Since A Nation at Risk, Education Reform Efforts Have Mostly Stopped at the Classroom Door

Executive Summary

Decades of education reform have left policymakers, educators, and students alike fatigued and unimpressed. From standardized testing to accountability measures and smaller classroom sizes, almost every idea under the sun has been tried and tried again, except for one: curriculum reform is the black sheep of education, long thought to be the sole domain of the individual teacher, with even the most prominent education reformers unwilling to take up its banner. Inspired by the work of E. D. Hirsch Jr. and the emerging science of reading movement, policymakers and educators should come together and work to reform the slapdash and unchallenging curriculum that defines many American classrooms and craft new knowledge-rich materials that align with high standards. When research indicates that a strong curriculum leads to greater results for students than replacing a 50th-percentile teacher with a 75th-percentile teacher, it is unthinkable that we would not make every effort to introduce high-quality instructional materials into the classrooms around the nation. The education reform movement of the past few decades has underperformed, exhausting its energy and spending its moral capital on “structural” reforms like standardized testing, accountability, and programs to transform the American teacher workforce.

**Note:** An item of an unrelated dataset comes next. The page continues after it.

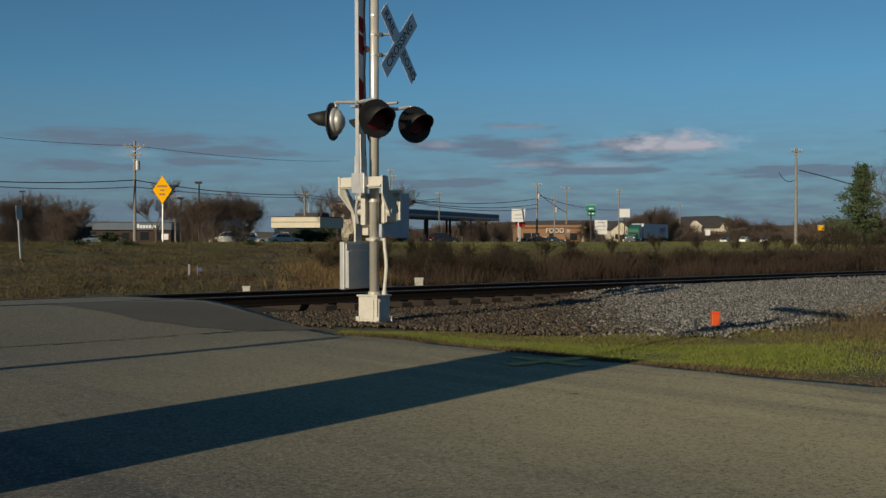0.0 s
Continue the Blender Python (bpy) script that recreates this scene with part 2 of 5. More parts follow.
M = dict(
    asphalt=worn_asphalt(),
    patch=mat("dark_asphalt", (0.078, 0.071, 0.054), (0.048, 0.044, 0.035), 1.2, 0.9, 0.7, fine=60),
    tar=mat("tar", (0.018, 0.017, 0.016), None, 6, 0.7),
    grit=mat("asphalt_chips", (0.3, 0.27, 0.22), (0.12, 0.1, 0.08), 30, 0.9, island=0.9),
    highway=mat("highway_asphalt", (0.16, 0.15, 0.14), (0.11, 0.105, 0.1), 0.3, 0.9),
    soil=mat("grassy_soil", (0.028, 0.038, 0.009), (0.072, 0.052, 0.024), 0.35, 0.95, 0.8, fine=3.2, con=0.1),
    bed_dark=mat("dark_ballast_bed", (0.022, 0.016, 0.012), (0.008, 0.006, 0.005), 9, 0.95, 1.0),
    # bed under the pale stones, darkened for the shade in their gaps
    bed_light=mat("light_ballast_bed", (0.04, 0.037, 0.033), (0.018, 0.017, 0.015), 9, 0.95, 1.0),
    # stone tones spread wide, also to suggest sunlit faces and black gaps
    stone_dark=mat("dark_stone", (0.12, 0.09, 0.06), (0.006, 0.005, 0.004), 14, 0.9, island=0.8),
    stone_light=mat("grey_stone", (0.27, 0.262, 0.24), (0.022, 0.021, 0.02), 14, 0.9, island=0.8),
    rail=mat("rusty_rail", (0.014, 0.009, 0.007), (0.008, 0.006, 0.005), 12, 0.85, 0.4, spec=0.12),
    railhead=mat("worn_railhead", (0.2, 0.19, 0.18), (0.1, 0.09, 0.085), 20, 0.35, metal=0.8),
    tie=mat("creosote_wood", (0.036, 0.022, 0.013), (0.012, 0.008, 0.006), 7, 0.92, 0.8, rnd=0.4),
    straw=mat("straw", (0.155, 0.112, 0.054), (0.04, 0.028, 0.014), 1.0, 0.9, island=0.75),
    weed=mat("brown_weeds", (0.05, 0.027, 0.015), (0.006, 0.004, 0.003), 0.6, 0.95, island=0.65),
    stalk=mat("dead_stalks", (0.085, 0.055, 0.027), (0.026, 0.017, 0.009), 1.0, 0.9, island=0.75),
    gold=mat("golden_dead_grass", (0.21, 0.14, 0.056), (0.06, 0.04, 0.017), 0.9, 0.9, island=0.75),
    tanscrub=mat("tan_scrub", (0.12, 0.088, 0.038), (0.035, 0.027, 0.012), 2, 0.95, island=0.7),
    lawn=mat("green_grass", (0.095, 0.15, 0.012), (0.17, 0.17, 0.034), 1.6, 0.85, island=0.6),
    fieldgrass=mat("field_grass", (0.052, 0.066, 0.014), (0.08, 0.064, 0.024), 0.4, 0.9, island=0.55),
    crest=mat("crest_grass", (0.085, 0.115, 0.022), (0.12, 0.098, 0.038), 0.3, 0.9, island=0.5),
    twig=mat("bare_twigs", (0.135, 0.1, 0.08), (0.055, 0.041, 0.034), 2, 0.95, island=0.6),
    scrub=mat("brush_twigs", (0.042, 0.03, 0.014), (0.012, 0.009, 0.005), 2, 0.95, island=0.7),
    bark=mat("bark", (0.14, 0.11, 0.085), (0.06, 0.048, 0.04), 6, 0.95, 0.6),
    needle=mat("evergreen_needles", (0.065, 0.1, 0.035), (0.022, 0.04, 0.015), 1.5, 0.85, island=0.7),
    hedge=mat("hedge_leaves", (0.035, 0.055, 0.02), (0.018, 0.028, 0.012), 2, 0.9, island=0.7),
    white=mat("white_paint", (0.55, 0.53, 0.475), (0.44, 0.415, 0.365), 3.0, 0.5, 0.08, fine=40),
    galv=mat("galvanized_steel", (0.5, 0.5, 0.5), (0.36, 0.36, 0.37), 5.0, 0.45, metal=0.55, fine=60),
    alum=mat("silver_painted_pipe", (0.62, 0.595, 0.54), (0.48, 0.455, 0.4), 4.0, 0.32, metal=0.35, fine=50),
    signback=mat("aluminium_sheet", (0.45, 0.45, 0.45), None, 6, 0.5, metal=0.4),
    black=mat("black_paint", (0.011, 0.011, 0.012), (0.02, 0.019, 0.018), 10, 0.6, spec=0.3),
    lens=mat("red_lens", (0.1, 0.006, 0.006), (0.05, 0.003, 0.004), 40, 0.4, spec=0.3),
    red=mat("red_sheeting", (0.3, 0.008, 0.01), (0.22, 0.006, 0.008), 12, 0.65, spec=0.25),
    redlamp=mat("red_lamp_glass", (0.22, 0.005, 0.006), (0.16, 0.004, 0.005), 30, 0.2, coat=0.5),
    reflect=mat("white_sheeting", (0.72, 0.72, 0.72), (0.58, 0.58, 0.58), 9, 0.45),
    letter=mat("black_lettering", (0.02, 0.02, 0.022), None, 20, 0.6),
    yellow=mat("yellow_sheeting", (0.74, 0.37, 0.002), (0.66, 0.33, 0.002), 5, 0.85, spec=0.1),
    yellowink=mat("faded_sign_ink", (0.3, 0.11, 0.004), None, 9, 0.6),
    yellowpaint=mat("worn_yellow_paint", (0.6, 0.42, 0.09), (0.25, 0.19, 0.08), 14, 0.85),
    green=mat("green_sheeting", (0.01, 0.23, 0.14), None, 5, 0.5),
    orange=mat("orange_plastic", (0.6, 0.075, 0.01), (0.5, 0.06, 0.008), 9, 0.5),
    pole=mat("weathered_pole", (0.26, 0.245, 0.22), (0.16, 0.15, 0.135), 3, 0.92, 0.4),
    wire=mat("cable", (0.03, 0.03, 0.032), None, 5, 0.6),
    tyre=mat("tyre_rubber", (0.02, 0.02, 0.02), None, 20, 0.85),
    rim=mat("wheel_metal", (0.5, 0.5, 0.5), (0.32, 0.32, 0.33), 9, 0.35, metal=0.8),
    glass=mat("dark_glass", (0.02, 0.025, 0.03), None, 3, 0.08, coat=0.5),
    tail=mat("tail_light", (0.4, 0.015, 0.012), None, 12, 0.25, coat=0.4),
    head=mat("head_light", (0.8, 0.8, 0.8), None, 12, 0.15, coat=0.6),
    chassis=mat("dark_chassis", (0.025, 0.024, 0.023), (0.05, 0.045, 0.04), 5, 0.8),
    trailer=mat("trailer_white", (0.6, 0.6, 0.6), (0.5, 0.5, 0.51), 0.7, 0.4, 0.05, fine=9),
    # the same trailer white, darkened and blued for sides turned from the sun
    trailer_side=mat("trailer_side_panels", (0.5, 0.52, 0.54), (0.41, 0.43, 0.45), 0.7, 0.5, 0.05, fine=9, spec=0.3),
    trailer_grey=mat("trailer_grey", (0.36, 0.4, 0.46), (0.28, 0.31, 0.36), 0.8, 0.5, fine=9),
    marking=mat("navy_marking", (0.03, 0.045, 0.1), None, 6, 0.5),
    chrome=mat("chrome", (0.7, 0.7, 0.7), None, 6, 0.15, metal=1.0),
    car_white=mat("white_car_paint", (0.78, 0.78, 0.77), None, 2, 0.25, coat=0.7),
    car_silver=mat("silver_car_paint", (0.42, 0.42, 0.41), None, 2, 0.3, metal=0.5, coat=0.7),
    car_navy=mat("navy_car_paint", (0.028, 0.05, 0.085), None, 2, 0.25, coat=0.8),
    car_black=mat("black_car_paint", (0.012, 0.013, 0.016), None, 2, 0.22, coat=0.8),
    car_green=mat("green_cab_paint", (0.012, 0.1, 0.065), None, 2, 0.3, coat=0.7),
    cream=mat("cream_stucco", (0.6, 0.55, 0.44), (0.5, 0.45, 0.35), 0.6, 0.85, 0.2),
    brick=mat("brown_brick", (0.29, 0.16, 0.085), (0.22, 0.12, 0.065), 0.5, 0.9, 0.3, fine=9),
    dimbrick=mat("dark_brick", (0.05, 0.026, 0.02), (0.03, 0.017, 0.014), 0.6, 0.9, 0.3, fine=9),
    roof=mat("dark_shingles", (0.055, 0.05, 0.05), (0.032, 0.03, 0.03), 0.8, 0.9, 0.3),
    canopy=mat("blue_grey_fascia", (0.07, 0.105, 0.15), (0.05, 0.075, 0.11), 0.6, 0.6),
    concrete=mat("concrete", (0.36, 0.34, 0.31), (0.26, 0.24, 0.22), 1.5, 0.9, 0.3),
    hill=mat("far_woods", (0.06, 0.055, 0.05), (0.04, 0.036, 0.036), 0.02, 1.0, fine=0.3),
)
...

Placing curriculum at the center of reform efforts holds the promise to not only raise academic outcomes, but also get better results from the teachers we have—not the teachers we wish we had.

• American educators have tried many reforms to raise academic outcomes without finding one reform that works consistently.

• Curriculum reform is the one approach that hasn’t been given a fair trial.

• Rather than blaming the teacher education system, let’s try an approach that offers the promise of boosting outcomes with the existing workforce.